I was watching the Olympic trials on BBC yesterday; the track and field events are always remarkable. The way the hurdlers flow over the jumps without breaking stride, or the pole vaulters know just how to bend and when to push to arc over the bar, demonstrates the years of practice and dedication behind the competition.
There are over 400 events in the Olympics, listed on the IOC website. Most are of exactly this type: sports where the athletes must be in superb physical and mental condition, have practiced to the limits of their endurance, and meet the competition at a very basic level of muscular strength, flexibility, technique, and endurance.
Some of the sports seem out of place, though.

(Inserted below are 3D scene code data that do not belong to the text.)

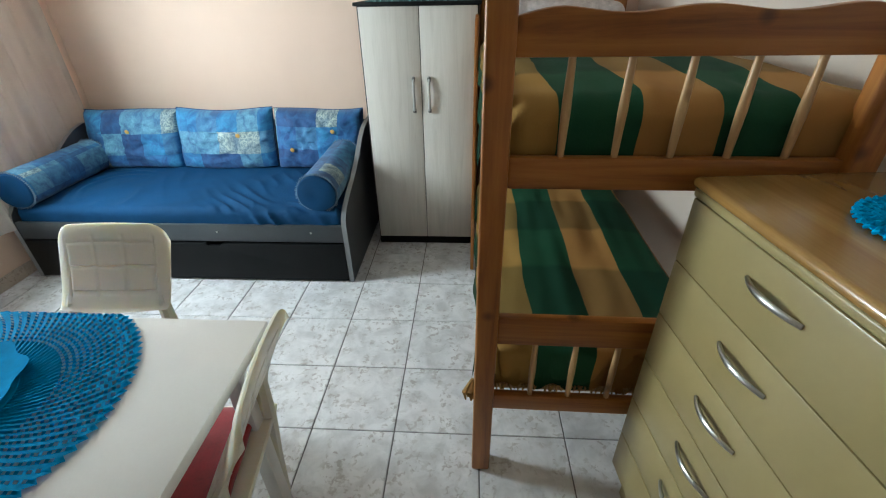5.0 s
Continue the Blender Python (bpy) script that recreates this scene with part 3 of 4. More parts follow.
bolster(-1.975, 2.335, 2.93, 0.547, 0.108, 2.0)
bolster(-0.262, 2.335, 2.93, 0.545, 0.108, 4.0)

# ---- wardrobe ----
CX0, CX1, CY0, CY1, CH = -0.049, 0.592, 2.752, 3.255, 1.42
cab = thing("wardrobe", "narrow two-door wardrobe with bleached wood doors and black carcass", "wardrobe", (CX0, CY0, 0))
w, d = CX1 - CX0, CY1 - CY0
part("carcass", boxed(0.004, w - 0.004, 0.02, d, 0.012, CH - 0.018, 0.002), DARKWOOD, cab)
part("top_board", boxed(-0.008, w + 0.008, -0.012, d + 0.004, CH - 0.018, CH, 0.004), DARKWOOD, cab, "black overhanging top board")
part("plinth", boxed(0.006, w - 0.006, 0.012, d - 0.01, 0.0, 0.055, 0.002), DARKWOOD, cab)
mid = 0.279 - CX0
for x0, x1, hx in ((0.014, mid - 0.002, mid - 0.043), (mid + 0.002, w - 0.012, mid + 0.043)):
    dr = part("door", boxed(x0, x1, 0.0, 0.0185, 0.057, CH - 0.021, 0.002), DOORWOOD, cab, "bleached wood-grain door")
    bm = bmesh.new()
    pts = [(hx, 0.0, 0.872), (hx, -0.011, 0.885), (hx, -0.015, 0.92), (hx, -0.016, 0.965), (hx, -0.015, 1.01), (hx, -0.011, 1.045), (hx, 0.0, 1.058)]
    tube(bm, pts, [0.0085, 0.008, 0.007, 0.0065, 0.007, 0.008, 0.0085], 10)
    part("handle", bm, GREYPLASTIC, dr, "silver bow handle")
    for z0 in (0.868, 1.035):
        part("handle_foot", boxed(hx - 0.0095, hx + 0.0095, -0.0145, -0.0005, z0, z0 + 0.024, 0.004), FOOTGREY, dr, "darker handle end")

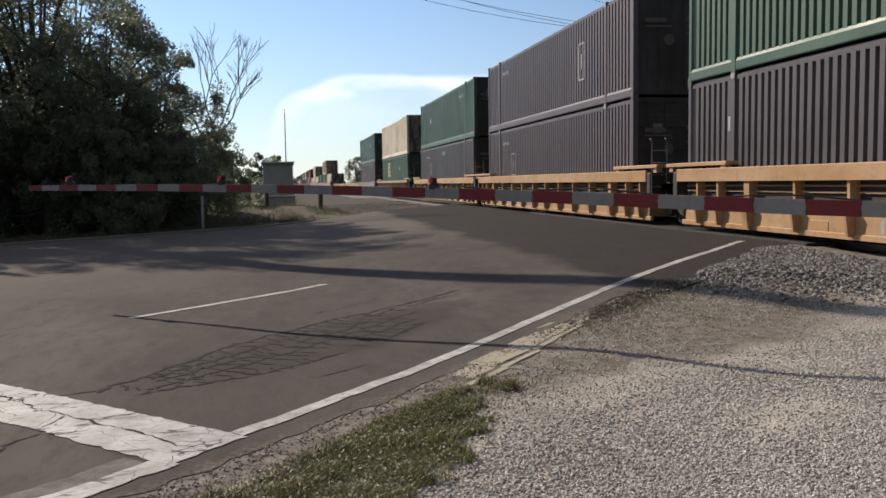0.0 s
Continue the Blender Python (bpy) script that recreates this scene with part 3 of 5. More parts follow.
def gutter():
    """Broken concrete gutter along the road's edge."""
    g = thing("kerb", pose(0, 0, 0), "broken low concrete gutter kerb half buried in sand", "kerb", kind="structure")
    a = -2.2
    while a < 4.8:
        w = rng.uniform(0.35, 0.8)
        s = Shape()
        for l0, l1, up in ((-0.66, -0.37, 0.004), (-0.75, -0.69, 0.007)):
            if (l0 < -0.7 and rng.random() < 0.1) or (l0 > -0.7 and not 1.7 < a < 3.7):
                continue
            wide = rng.uniform(-0.015, 0.015) + 0.2 * max(0.0, (a - 1.4) / 3.4)
            steps = [a + 0.006 + (w - 0.012) * i / 3 for i in range(4)]
            base = [on_road(q, l0 + wide + rng.uniform(-0.01, 0.01)) for q in steps] + [on_road(q, l1 + wide + rng.uniform(-0.01, 0.01)) for q in reversed(steps)]
            s.loft([[(p.x, p.y, ground_height(p.x, p.y) - 0.08) for p in base], [(p.x, p.y, ground_height(p.x, p.y) + up + rng.uniform(-0.003, 0.004)) for p in base]], True, False)
        if s.v:
            part("slab", s, M["gutter"], g)
        a += w


gutter()


M["sandstone"] = plain("dusty_kerb", (0.22, 0.195, 0.165), 0.9, 0.4, 2.0, bump=0.4)


def far_kerb():
    g = thing("kerb", pose(0, 0, 0), "pale concrete kerb and walk edge along the far side of the road", "kerb", kind="structure")
    for k in range(22):
        a = -20 + 2.0 * k
        s = Shape()
        q = [on_road(a + e, road_left(a + e) + d) for e, d in ((0.01, 0), (1.99, 0), (1.99, 0.35), (0.01, 0.35))]
        s.loft([[(p.x, p.y, rise(p.x) - 0.1) for p in q], [(p.x, p.y, rise(p.x) + 0.045) for p in q]], True, False)
        part("kerbstone", s, M["sandstone"], g)


far_kerb()


def rocks(name, count, place, size, mat, label, flat=0.75):
    """Many loose stones as one object."""
    s = Shape()
    base = np.array([(1, 0, 0), (-1, 0, 0), (0, 1, 0), (0, -1, 0), (0, 0, 1), (0, 0, -1)], float)
    tri = [(0, 2, 4), (2, 1, 4), (1, 3, 4), (3, 0, 4), (2, 0, 5), (1, 2, 5), (3, 1, 5), (0, 3, 5)]
    for _ in range(count):
        p = place()
        r = size(p)
        q = Euler((rng.uniform(0, 6.3), rng.uniform(0, 6.3), rng.uniform(0, 6.3))).to_matrix()
        k = len(s.v)
        for b in base:
            w = q @ Vector(tuple(b * r * nrg.uniform(0.6, 1.25)))
            s.v.append((p[0] + w.x, p[1] + w.y, p[2] + w.z * flat))
        s.f.extend(tuple(k + i for i in t) for t in tri)
        s.s.extend([False] * 8)
    return tagged(new(name, s.mesh(name, mat)), label, "stones", kind="stuff")


def gravel_place():
    while True:
        y = 2.6 + 7.5 * rng.random() ** 1.7
        if y < 3.1:
            y -= abs(rng.gauss(0, 0.5))
        x = rng.uniform(0.0, 7.0)
        a, l = to_road(x, y)
        if l < -0.85 and x < y * 0.85 + 0.4 + abs(rng.gauss(0, 0.25)) and rng.random() < 0.6 + 2.0 * max(-0.22, noise.noise((x * 0.9, y * 0.9, 9)) + 0.3) and rng.random() < 0.12 + 0.88 * min(1.0, max(0.0, (-l - 1.0 - 0.35 * max(0.0, a)) / 1.0)):
            return x, y, ground_height(x, y) + 0.004


rocks("gravel", 62000, gravel_place, lambda p: rng.uniform(0.0055, 0.0135), M["shell"], "pale crushed shell gravel strewn over the lot")


def crumb_place():
    a = rng.uniform(-3.0, 5.5)
    p = on_road(a, -0.32 - abs(rng.gauss(0.0, 0.2)) + 0.05 * noise.noise((a * 3, 1, 2)))
    return p.x, p.y, ground_height(p.x, p.y) + 0.003


rocks("rubble", 5200, crumb_place, lambda p: 0.003 + 0.013 * rng.random() ** 3, M["crumb"], "crumbled asphalt and concrete bits along the gutter", 0.6)


def near_place():
    while True:
        x, y = rng.uniform(-2.0, 8.5), rng.uniform(-7.0, 3.2)
        if to_road(x, y)[1] < -1.6 and noise.noise((x * 0.6, y * 0.6, 9)) > -0.4 * rng.random():
            return x, y, ground_height(x, y) + 0.004


rocks("gravel", 3000, near_place, lambda p: rng.uniform(0.008, 0.02), M["shell"], "pale crushed shell gravel thinly strewn over the lot")


def heap_toe(x):
    return 10.2 - 0.5 * (x - 5.2) + 0.45 * noise.noise((x * 1.5, 0, 8))


def heap_height(x, y):
    a, l = to_road(x, y)
    face = min(1.0, max(0.0, (y - heap_toe(x)) / 0.5))
    edge = min(1.0, max(0.0, (x - 4.7) / 0.8)) * min(1.0, max(0.0, (-l - 0.55) / 0.5)) * face
    return ground_height(x, y) + (0.03 * max(0.0, min(1.0, (8.2 - x) / 1.5)) + 0.065 * max(0.0, 1 - abs(y - heap_toe(x) - 0.7) / 1.6)) * edge * (0.75 + 0.5 * noise.noise((x, y, 3)))


def heap_place():
    while True:
        x, y = rng.uniform(4.8, 8.75), rng.uniform(7.5, 13.4)
        a, l = to_road(x, y)
        if l < -0.72 - 0.3 * noise.noise((a * 1.3, 2, 4)) and y > heap_toe(x) - (1.7 if rng.random() < 0.3 else 0.15) * rng.random():
            return x, y, heap_height(x, y) + rng.uniform(-0.01, 0.02)


def heap():
    s = Shape()
    xs, ys = np.arange(4.6, 9.5, 0.15), np.arange(3.0, 14.6, 0.15)
    for y in ys:
        for x in xs:
            s.v.append((float(x), float(y), heap_height(float(x), float(y)) - 0.02))
    w = len(xs)
    for j in range(len(ys) - 1):
        for i in range(w - 1):
            k = j * w + i
            if to_road(xs[i], ys[j])[1] < -0.7 and ys[j] > heap_toe(xs[i]) - 0.1:
                s.f.append((k, k + 1, k + 1 + w, k + w))
                s.s.append(True)
    tagged(new("ballast_shoulder", s.mesh("ballast_shoulder", M["bedrock"])), "heaped grey ballast shoulder beside the track", "ballast", kind="structure")
    rocks("ballast_stones", 13000, heap_place, lambda p: rng.uniform(0.018, 0.042), M["ballast"], "loose grey and white ballast stones")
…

Shooting, for example, would seem to be based on having the better equipment; Equestrian on having the better horse. In each case, the competitor isn’t the one primarily determining the outcome in a physical sense. The sailing competitions divide among eight classes of boats: it’s physically difficult to control them, but how much depends on the equipment rather than athletic prowess?

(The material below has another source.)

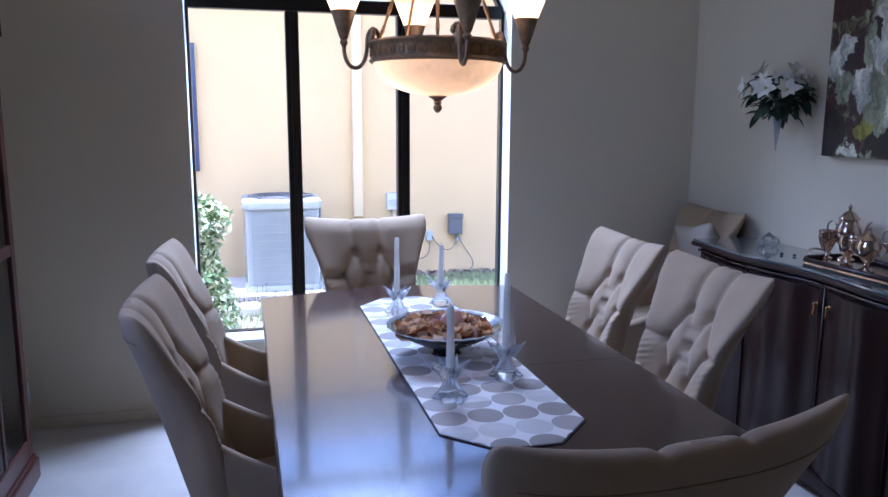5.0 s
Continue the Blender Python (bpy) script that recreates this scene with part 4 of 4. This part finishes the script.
def build_flowers():
    rng = random.Random(23)
    x, y = 2.30, 2.937
    v = thing("flower_vase", "tall clear trumpet vase holding white silk lilies", "vase", at=pose(x, y, SBZ + 0.0005))
    bm = B()
    lathe(bm, [(0, 0), (0.036, 0), (0.044, 0.010), (0.046, 0.022), (0.040, 0.036), (0.026, 0.046), (0.014, 0.052), (0.004, 0.062), (0, 0.064)], 20, flute=0.05, lobes=10)
    part("base", bm, M_CRYSTAL, v, "faceted clear crystal base", smooth=30)
    bm = B()
    lathe(bm, [(0, 0.0645), (0.0034, 0.065), (0.0026, 0.10), (0.0024, 0.427), (0, 0.4275)], 16)
    part("stem", bm, pane_glass("clear_stem_glass", (0.995, 0.995, 1.0), 1.04), v, "thin clear glass stem", smooth=30)
    bm = B()
    lathe(bm, [(0, 0.428), (0.003, 0.43), (0.008, 0.48), (0.014, 0.53), (0.022, 0.60), (0.020, 0.60), (0.012, 0.53), (0.006, 0.48), (0, 0.45)], 24)
    part("trumpet", bm, M_RIMGLASS, v, "silvery glass trumpet", smooth=40)
    green = surface("silk_leaf", (0.025, 0.055, 0.022), 0.6, vary=0.3, big=30, fine=90, relief=0.2)
    white = surface("silk_petal", (0.80, 0.78, 0.70), 0.7, vary=0.06, big=30, fine=90, relief=0.2)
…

Wikipedia defines Sport as any competitive activity governed by rules. By this measure, all of the Olympic events are clearly sports. But, for that matter, so are auto racing and poker. I’d be less inclined to take this broad definition: sports should embody athleticism: head-to-head, person-to-person, physical and mental engagement.
However, I concede that I think of archery and skiing as sports (which might lie outside my definition), and am less inclined to think of ballroom dancing or synchronized swimming as sports (which clearly lie inside my line). It’s genuinely hard to be consistent.
And, in an increasingly technical world, winning at even traditional sports can seem driven by equipment. The issue of swimsuit design in this year’s Olympic competitions shows how fine the line can actually be.